Courtesy of Nodens Books (thanks Doug), I was able to have two recent things I worked on available in the book room: the little chapbook CHU-BU AND SHEEMISH, and the Flieger festschrift A WILDERNESS OF DRAGONS in both hardcover and trade paperback. Hope the people who picked up one or the other enjoy them.

Myself I was extremely moderate in my book-buying this year, coming home with only four books I hadn't had when I arrived.First was a hardcover of THAT HIDEOUS NOVEL,**** and second a collection of East Anglia folktales and folklore edited by M. H. James, a cousin of the great M. R. James. Third I picked up a book on the Master himself: MEDIEVAL STUDIES AND THE GHOST STORIES OF M. R. JAMES (by Patrick J. Murphy, 2017). Finally, we made an after conf. visit to the great used bookstore in Three Rivers, a bit south of Kalamazoo itself, where I picked up the fourth, a picturebook I hope to pass along to one of my great-nieces.*****

For all the papers and panels and interesting new (and old) books, like Kalamazoos before the best of all was lots and lots of Tolkien-talk with my fellow Tolkienists.

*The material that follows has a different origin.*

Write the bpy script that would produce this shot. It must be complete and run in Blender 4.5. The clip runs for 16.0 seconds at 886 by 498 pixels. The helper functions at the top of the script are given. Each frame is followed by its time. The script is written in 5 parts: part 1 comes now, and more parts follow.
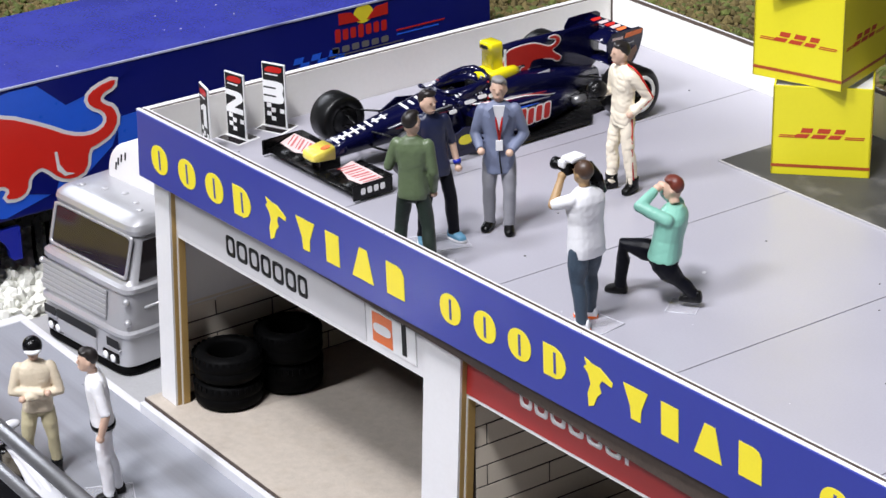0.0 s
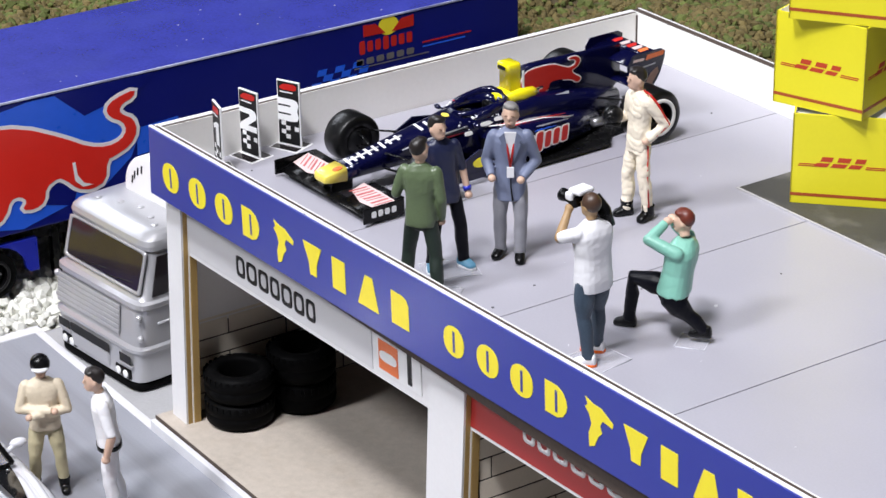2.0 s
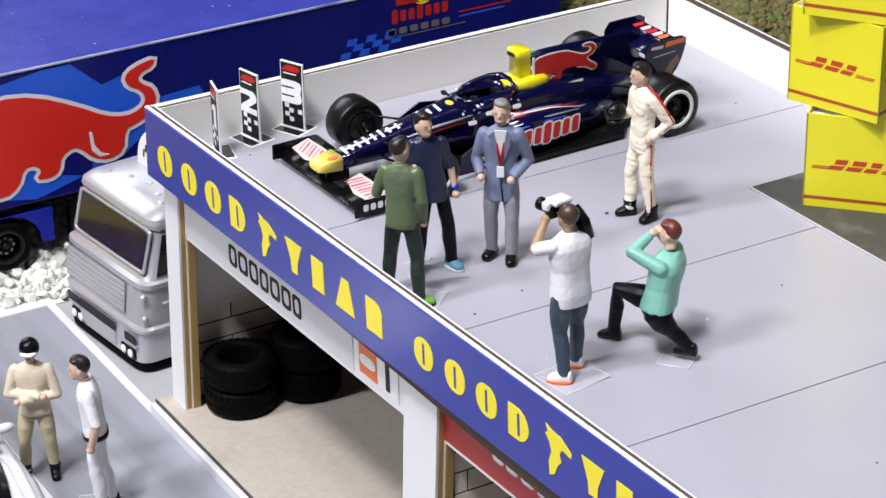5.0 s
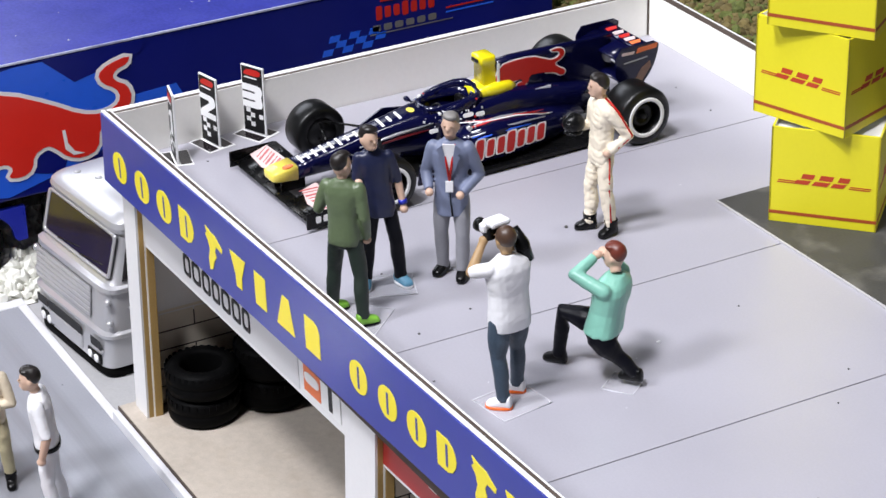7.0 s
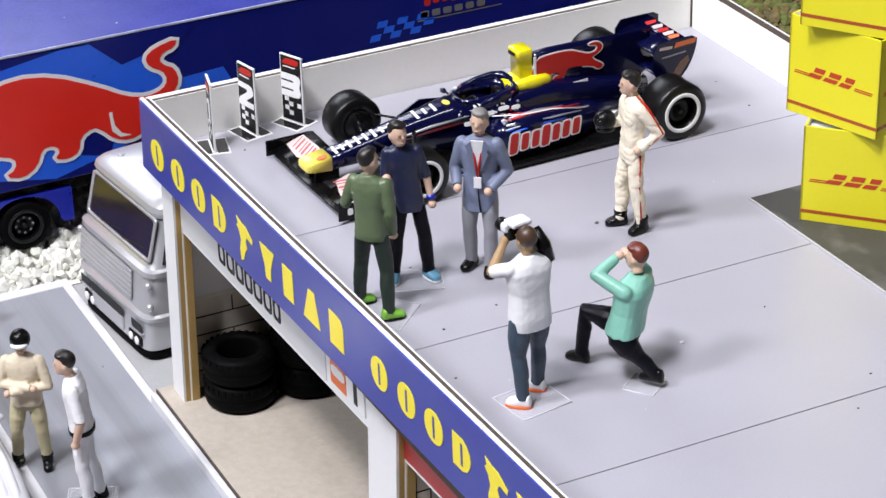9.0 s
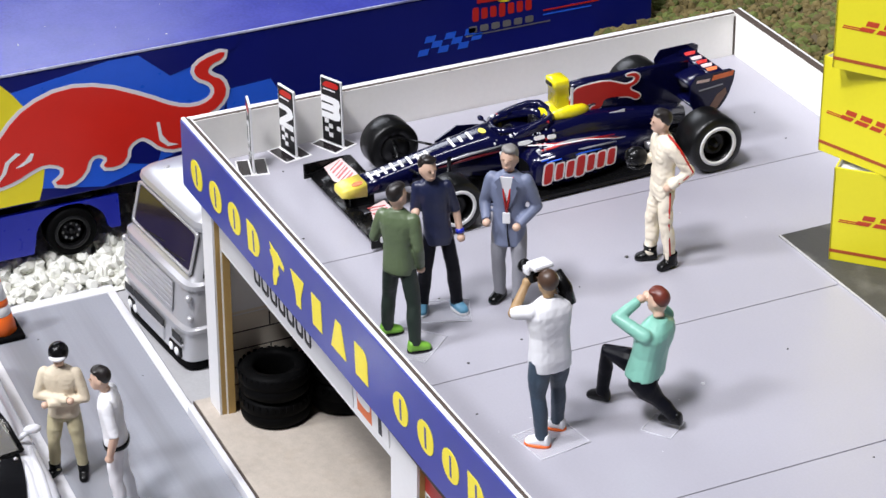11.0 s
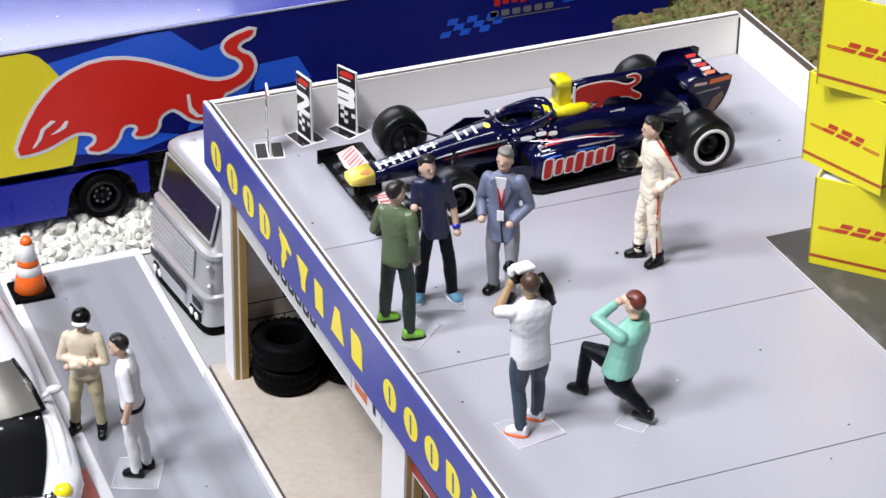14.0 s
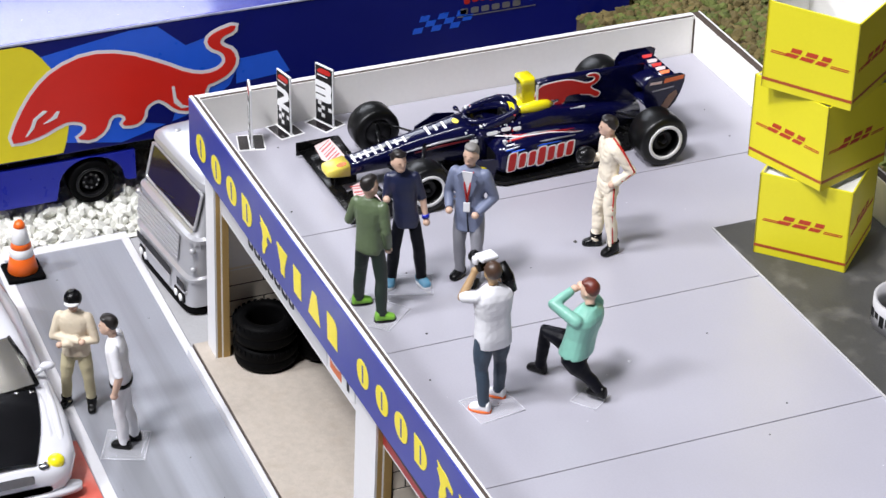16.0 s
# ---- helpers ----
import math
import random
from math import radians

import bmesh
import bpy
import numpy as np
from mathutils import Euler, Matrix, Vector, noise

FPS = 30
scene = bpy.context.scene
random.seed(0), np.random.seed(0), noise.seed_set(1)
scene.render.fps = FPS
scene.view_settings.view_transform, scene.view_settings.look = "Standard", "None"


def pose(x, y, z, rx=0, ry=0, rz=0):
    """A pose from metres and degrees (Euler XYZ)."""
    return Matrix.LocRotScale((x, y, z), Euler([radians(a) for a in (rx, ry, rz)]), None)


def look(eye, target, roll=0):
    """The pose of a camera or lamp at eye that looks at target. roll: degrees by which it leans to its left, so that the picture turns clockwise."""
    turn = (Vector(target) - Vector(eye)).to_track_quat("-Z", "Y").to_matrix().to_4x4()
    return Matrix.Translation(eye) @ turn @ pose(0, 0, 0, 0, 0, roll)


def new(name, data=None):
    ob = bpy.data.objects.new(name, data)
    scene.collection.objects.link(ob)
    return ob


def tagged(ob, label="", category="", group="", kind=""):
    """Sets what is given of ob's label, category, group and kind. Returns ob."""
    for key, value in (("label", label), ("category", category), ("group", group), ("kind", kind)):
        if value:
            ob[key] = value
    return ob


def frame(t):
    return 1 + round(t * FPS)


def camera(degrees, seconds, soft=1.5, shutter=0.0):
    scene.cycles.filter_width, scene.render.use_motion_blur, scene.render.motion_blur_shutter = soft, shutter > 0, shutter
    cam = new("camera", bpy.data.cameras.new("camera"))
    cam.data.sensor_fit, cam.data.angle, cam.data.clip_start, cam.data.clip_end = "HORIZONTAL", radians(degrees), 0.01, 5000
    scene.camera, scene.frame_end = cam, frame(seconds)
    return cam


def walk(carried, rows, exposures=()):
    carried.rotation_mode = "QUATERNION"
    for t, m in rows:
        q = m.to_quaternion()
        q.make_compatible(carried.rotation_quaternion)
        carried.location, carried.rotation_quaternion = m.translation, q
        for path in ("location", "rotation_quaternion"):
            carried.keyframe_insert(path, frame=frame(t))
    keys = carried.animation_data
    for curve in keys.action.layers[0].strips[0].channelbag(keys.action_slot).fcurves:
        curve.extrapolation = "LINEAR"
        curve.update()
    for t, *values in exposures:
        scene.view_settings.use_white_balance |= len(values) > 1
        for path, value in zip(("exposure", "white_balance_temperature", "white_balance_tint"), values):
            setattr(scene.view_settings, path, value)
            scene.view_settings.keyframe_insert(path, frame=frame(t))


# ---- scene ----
DEG = 20.96
cam = camera(DEG, 16.0, soft=1.5)

# Everything below is written in scale metres of the diorama (a figurine is about 1.6 tall); S turns them into true metres.
S = 0.0169

PATH = [
    (0, (0.36647, -0.19100, 0.24510), (0.05077, 0.03181, 0.07423), -1.23),
    (0.5, (0.36439, -0.18991, 0.24517), (0.04788, 0.03146, 0.07394), -1.08),
    (1, (0.36448, -0.18639, 0.24724), (0.04723, 0.03353, 0.07549), -1.07),
    (1.5, (0.36405, -0.18296, 0.24782), (0.04532, 0.03416, 0.07525), -1.04),
    (2, (0.36413, -0.17956, 0.24892), (0.04354, 0.03426, 0.07569), -0.92),
    (2.5, (0.36511, -0.17359, 0.25291), (0.04241, 0.03585, 0.07826), -0.93),
    (3, (0.36538, -0.16881, 0.25419), (0.04096, 0.03648, 0.07780), -0.89),
    (3.5, (0.36422, -0.16357, 0.25456), (0.03771, 0.03642, 0.07594), -0.95),
    (3.7, (0.36417, -0.16217, 0.25315), (0.03721, 0.03588, 0.07321), -0.89),
    (6, (0.35801, -0.13554, 0.25517), (0.02795, 0.04851, 0.06625), -1.33),
    (6.5, (0.35759, -0.12983, 0.25536), (0.02638, 0.05075, 0.06510), -1.38),
    (7, (0.35923, -0.12561, 0.25646), (0.02685, 0.05145, 0.06495), -1.39),
    (7.5, (0.36036, -0.12357, 0.25710), (0.02663, 0.04956, 0.06434), -1.43),
    (8, (0.36204, -0.12201, 0.25931), (0.02753, 0.04795, 0.06507), -1.36),
    (8.5, (0.36251, -0.12003, 0.26048), (0.02675, 0.04620, 0.06517), -1.40),
    (10.8, (0.36236, -0.10962, 0.27048), (0.02304, 0.04005, 0.06807), -1.19),
    (11, (0.36466, -0.10991, 0.27226), (0.02471, 0.03882, 0.07022), -1.01),
    (11.5, (0.36567, -0.10995, 0.27402), (0.02510, 0.03519, 0.07041), -0.91),
    (12, (0.37005, -0.10816, 0.27625), (0.02957, 0.03423, 0.07057), -0.65),
    (12.5, (0.36936, -0.10653, 0.27914), (0.02908, 0.03361, 0.07159), -0.39),
    (13, (0.37247, -0.10604, 0.28254), (0.03285, 0.03221, 0.07266), -0.15),
    (13.5, (0.37715, -0.10577, 0.28807), (0.03845, 0.03163, 0.07615), 0.12),
    (14, (0.38161, -0.10602, 0.29271), (0.04353, 0.03030, 0.07912), 0.30),
    (14.5, (0.38891, -0.10707, 0.29599), (0.05183, 0.02945, 0.08094), 0.57),
    (15, (0.39508, -0.10775, 0.29951), (0.05854, 0.02861, 0.08350), 0.67),
    (15.5, (0.39818, -0.11032, 0.30491), (0.06252, 0.02689, 0.08807), 0.77),
    (16, (0.40409, -0.11427, 0.30954), (0.06980, 0.02543, 0.09219), 1.01),
]
walk(cam, [(t, look(eye, target, roll)) for t, eye, target, roll in PATH])

# ---- light: three ceiling lamps of a hobby room, an added fill, a window, and its walls ----
world = bpy.data.worlds.new("room_air")
scene.world = world
world.use_nodes = True
world.node_tree.nodes["Background"].inputs["Color"].default_value = (0.80, 0.86, 1.0, 1)
world.node_tree.nodes["Background"].inputs["Strength"].default_value = 0.015
scene.view_settings.exposure = 0.0


def ceiling_lamp(name, x, y, z, size, watts, color):
    data = bpy.data.lights.new(name, "AREA")
    data.shape, data.size, data.size_y = "RECTANGLE", size[0] * S, size[1] * S
    data.energy, data.color = watts, color
    ob = new(name, data)
    ob.matrix_world = look((x * S, y * S, z * S), (4 * S, 2.5 * S, 4 * S))
    return ob


ceiling_lamp("ceiling_lamp_overhead", 6, -18, 64, (6, 6), 3.0, (0.96, 0.955, 1.0))
ceiling_lamp("ceiling_lamp_rear", 5, 9, 76, (8, 8), 2.2, (0.96, 0.955, 1.0))
ceiling_lamp("ceiling_lamp_front", 25, -39, 87, (13, 11), 24.2, (0.950, 0.948, 1.0))
# unseen fill, placed to brighten the signboard and the shop front
ceiling_lamp("front_fill_light", 0, -62, 70, (13, 13), 15.0, (0.92, 0.935, 1.0))


# a bright window in the far wall of the room, mirrored in the trailer's roof
pane = ceiling_lamp("window_light", -86, -3, 50, (60, 38), 13.0, (0.86, 0.90, 1.0))
pane.matrix_world = look((-86 * S, -3 * S, 50 * S), (4 * S, 2 * S, 4 * S))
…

And now to revise my Kalamazoo paper and start making notes for the follow-up piece. And turn back to CLASSICS OF FANTASY, which I had to put aside in mid-revision in order to work on my Kalamazoo paper.

--John R.
--still slogging through a dreary Seattle-based urban fantasy but looking ahead to better things, like the (MR) James and (non-MR) James books.


*organized by Joe Ricke and sponsored by the Lewis Center at Taylor College.

**this probably accounts for the slightly disconcerting presence in Gondor of some characters with Silmarillion names, like Hurin of the Keys; the name was probably no more unusual in late-Third-Age Minas Tirith than Alexander or Arthur are today.

***when I cd still see a lot more stars than is  now the case, though part of that is due to light pollution in these parts.

****not a book I'm fond of, but one I occasionally need to reference and the only one of the space trilogy I hadn't had in hardback, the paperback of which is starting to wear out.

*****yes, I'm getting to that stage where my nieces have nieces.